I really did care about my customers in my own way. And I confess that I miss hostessing sometimes. It was like a dream -- perfect at its height, restless and nightmarish near daybreak. I still get e-mails from several of my customers. They tell me how much they miss me, how they have no one to talk to since I left, how they get nostalgic when they hear certain songs on the karaoke system. Their notes, at once absurd and sincere, touch me. I write them back when I can, because I can't just leave them to their loneliness. I feel that it's still my job to look after them, even from far away.
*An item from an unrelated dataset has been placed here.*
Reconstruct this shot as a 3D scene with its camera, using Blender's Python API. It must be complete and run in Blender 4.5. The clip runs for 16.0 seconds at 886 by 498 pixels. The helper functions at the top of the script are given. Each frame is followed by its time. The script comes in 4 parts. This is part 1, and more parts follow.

To my own disbelief, I took one last stab at the whole thing last fall, in America. Call me a glutton for exquisite servitude. Mr. Tanaka, one of my former customers, came to Los Angeles for an annual aviation conference. I accepted his offer to fly me to L.A. for the weekend and put me up at the Bonaventure. Just to be safe, I took along a male friend and stashed him in my bathroom whenever Tanaka knocked on the door. Although such capers provided some comic relief, I was miserable for most of the two days. Hostessing just did not translate into my own culture, and I spent much of the weekend wondering what the other men at the conference thought my position was. Luckily, Tanaka was a perfect gentleman. And he never discovered my stowaway.
Even with that failed experiment, I still occasionally miss the sweet deception and intensity of hostessing, the experience of a love affair stripped clean of any mundane concerns. The relationship between a hostess and her customer is commitment without complications, magic without disappointments. But ultimately, though hostessing can make ordinary love seem less exciting, it also highlights how tender less manipulated relationships can be, and how much more redemptive.
Maybe someday I could hostess again, but I doubt it. Being in love with one person is hard enough. And maybe it is enough, after all.